Nos últimos dias, as Damas de Branco têm sentido o aumento da repressão aos opositores por parte do regime. Berta conta que muitas delas foram proibidas de participar das missas dominicais, além de terem sido golpeadas, arrastadas e detidas. “Eles nos proibiram de participar das celebrações do Santo Padre. Nós queremos esse direito, queremos nos sentir ao lado de Deus. Bento XVI representa Deus e Cristo na Terra”, protesta. Entre 15 e 18 de março passado, 104 militantes do grupo, incluindo sua líder, foram presas. A Anistia Internacional condenou as detenções e alertou para o recrudescimento do aparato repressivo.

Um dos 75 presos de consciência reconhecidos como tal pela Anistia, José Daniel Ferrer, denuncia que a casa de alguns dissidentes está sob cerco policial e não esconde um certo pessimismo. “Passaram-se 14 anos desde a visita de João Paulo II e continuamos sem direitos e sem liberdade”, desabafa. “Mas seremos gratos por toda mensagem de alento e de denúncia de violação dos direitos humanos”, emenda. Ele espera que Bento XVI tenha contato com setores da oposição.

Mediação
Alguns dissidentes veem a visita do papa como uma chance de a Igreja Católica retomar o protagonismo nos entendimentos com o regime. Em julho de 2010, o cardeal Jaime Ortega negociou a libertação de presos políticos — anistiados, alguns deles foram exilados na Espanha. No entanto, Guillermo Fariñas, jornalista que se notabilizou por mais de 100 dias de greve de fome, aponta divergências entre o que o Vaticano deseja e o que pretende a liderança católica na ilha. “A Igreja cubana está em cumplicidade tácita com o governo, deseja ganhar benesses do regime às custas dos oprimidos e dos adversários pacíficos do sistema”, denuncia, em entrevista por telefone. Fariñas lembra o episódio recente na igreja Nossa Senhora da Caridade, em um vilarejo próximo a Santiago de Cuba, ocupada por dissidentes. “Ortega pediu à autoridade repressiva que os retirasse dali.”

Bento XVI ficará apenas 51 horas na ilha. Ele iniciará a visita em Santiago de Cuba, às 14h de amanhã (16h em Brasília). Três horas e meia depois, celebrará missa em homenagem aos 400 anos da aparição da imagem de Nossa Senhora da Caridade do Cobre. Na manhã seguinte, visitará o santuário citado por Fariñas e partirá para Havana, aonde chegará ao meio-dia (hora local) de terça-feira. Na capital, o papa vai encontrar-se com Raúl Castro no palácio, jantar com bispos cubanos e, às 9h de quarta-feira, vai proferir a homilia em um altar instalado na Praça da Revolução.

Multidão no México
Centenas de milhares de fiéis saudaram Bento XVI ao longo dos 34km do trajeto entre o aeroporto de Silao e o Colégio de Miraflores, em León, onde o papa ficará hospedado durante a visita ao México, a primeira do pontífice à América hispânica. No desembarque, quando foi recebido pelo presidente Felipe Calderón, o líder católico se referiu ao “mal” da violência associada ao narcotráfico. Desde que Calderón declarou guerra aos cartéis, no fim de 2006, mais de 50 mil pessoas morreram em operações das forças de segurança ou nos enfrentamentos entre gangues rivais.

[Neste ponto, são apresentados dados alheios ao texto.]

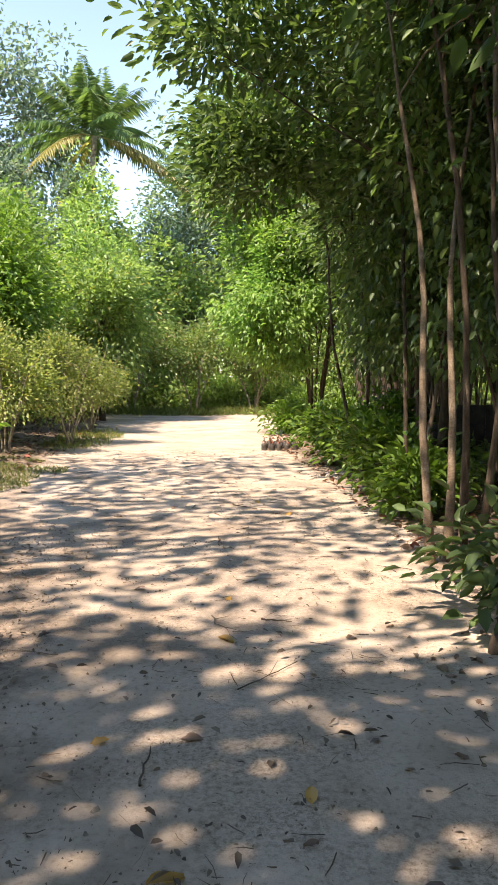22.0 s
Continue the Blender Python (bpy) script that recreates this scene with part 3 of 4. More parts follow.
def hanging_branch():
    """The low spray of large leaves over the track."""
    rng = np.random.default_rng(25)
    ob = root("hanging_branch", 0.4, 13.65, 3.2, "low hanging spray of large green leaves over the track", "branch")
    main = np.array([(-0.1, 0.0, 0.9), (0.0, -0.05, -0.4), (0.1, 0.0, -0.8), (0.24, 0.12, -1.15), (0.34, 0.2, -1.42)])
    V, Q = tube(main, [0.009, 0.007, 0.005, 0.004, 0.002], 6)
    put("stem", mesh_np("stem", V, [Q], BARK, True), ob)
    for i in range(20):
        f = 0.8 + 3.15 * (i + rng.uniform(0, 0.6)) / 20
        k = min(3, int(f))
        a = main[k] + (main[k + 1] - main[k]) * (f - k)
        side = (1 if i % 2 else -1) * rng.uniform(0.06, 0.2)
        b = a + np.array([side + 0.04, rng.uniform(-0.12, 0.12), rng.uniform(-0.1, 0.02)])
        if i == 13:
            b = np.array([0.58, 0.22, -1.27])
        q = bent(a, b, rng, 5, 0.06)
        V, Q = tube(q, np.linspace(0.004, 0.002, 5), 4)
        tw = put("twig", mesh_np("twig", V, [Q], CULM, True), ob)
        for j in (2, 3, 4):
            D = np.array([[(b[0] - a[0]) * 1.6, rng.uniform(-0.5, 0.3), -0.9]]) + rng.normal(0, 0.22, (1, 3))
            V, T, Q = leaves(q[j:j + 1], D, rng.uniform(0.13, 0.2) * (0.8 if f > 3 else 1.0), 0.6, rng, fold=0.1, curl=0.12, fine="broad")
            put("leaf", mesh_np("leaf", V, [T, Q], LEAF_HANG, True), tw)


hanging_branch()

# beyond the slab
_ob = grow("broken_tree", -3.1, 11.4, "broken tree with torn orange bark and feathered bright regrowth", "tree", 31, 4.1, 0.135,
           [((0.2, 0.75, 3.25), (1.45, 1.1, 1.45), 150), ((0.7, 0.3, 2.2), (0.85, 0.8, 0.9), 44), ((-0.8, 0.2, 2.6), (0.8, 0.7, 1.0), 34)], (0.14, 0.4), LEAF_SAPLING, bark=BARK_MID, lean=(0.5, 0.1),
           limbs=14, per=4, spread=0.6, droop=0.4, kind="feather", sides=12, wobble=0.008, bow=1.1)
_rng = np.random.default_rng(33)
V, Q = tube([(0.31, 0.0, 2.85), (0.34, 0.0, 3.15), (0.39, 0.02, 3.5), (0.44, 0.04, 3.9), (0.48, 0.06, 4.15)], [0.05, 0.066, 0.06, 0.045, 0.016], 10)
V += _rng.normal(0, 0.013, V.shape)
put("torn_bark", mesh_np("torn_bark", V, [Q], BARK_TORN), _ob, "torn orange-red inner bark")
grow("broad_leaf_tree", -4.0, 13.6, "tall broad-leaved tree with glossy sunlit leaves", "tree", 32, 8, 0.12,
     [((0.1, 0, 5.6), (1.7, 1.6, 3.4), 420)], (0.21, 0.6), LEAF_BROAD, limbs=12, per=11, spread=0.3, droop=0.9, fine="round")
for _i, (_x, _y, _h) in enumerate(((-6.2, 12.5, 3.6), (-5.2, 15.6, 5), (-8, 14, 5), (-3.6, 17.5, 4.5), (-7.5, 20, 7), (-9.5, 12, 6), (-11, 15, 8), (-2.4, 16.5, 3.0), (-6.8, 14.2, 6.0), (-4.4, 11.0, 2.2))):
    # every other one takes the darker grove leaf, standing in for deep shade
    grow("undergrowth_tree", _x, _y, "leafy green undergrowth tree in half shade", "tree", 40 + _i, _h, 0.05,
         [((0, 0, _h * 0.52), (1.6, 1.5, _h * 0.46), 220)], (0.14, 0.42), LEAF_FOREST if _i % 2 else LEAF_WEED, stems=3, fork=0.5, limbs=8, per=15, spread=0.3, shell=0.2, droop=0.6)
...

Três perguntas para – Yoani Sánchez, blogueira cubana

Qual é a sua expectativa em relação à visita de Bento XVI?
Eu nasci em 1975, em um dos pontos climáticos do ateísmo radical. Nunca fui batizada. Tenho uma pequena fé. Tenho um sonho de que Bento XVI tome o microfone e fale da situação na ilha. Se não o fizer, nós nos daremos conta de que não precisamos dele e de uma ação internacional.

Cuba tem experimentado um aumento da repressão, antes da chegada do papa?
Sim. Nós estamos vivendo uma paramilitarização de nossa sociedade. Há policiais em cada esquina e existem ordens para capturar pessoas nas missas e em vigílias, como as Damas de Branco. Há um aumento importante na repressão. Por isso, é importantíssimo que Bento XVI mantenha seu discurso.

Mas o povo cubano tem esperança de que o pontífice adote um discurso mais crítico em relação ao governo?
Há expectativas, fundamentalmente entre as peregrinas e os fiéis. Não tanta expectativa como antes da visita de João Paulo II, que foi muito maior, por ter sido a primeira vez que um papa visitava Cuba. Era algo considerado praticamente um milagre.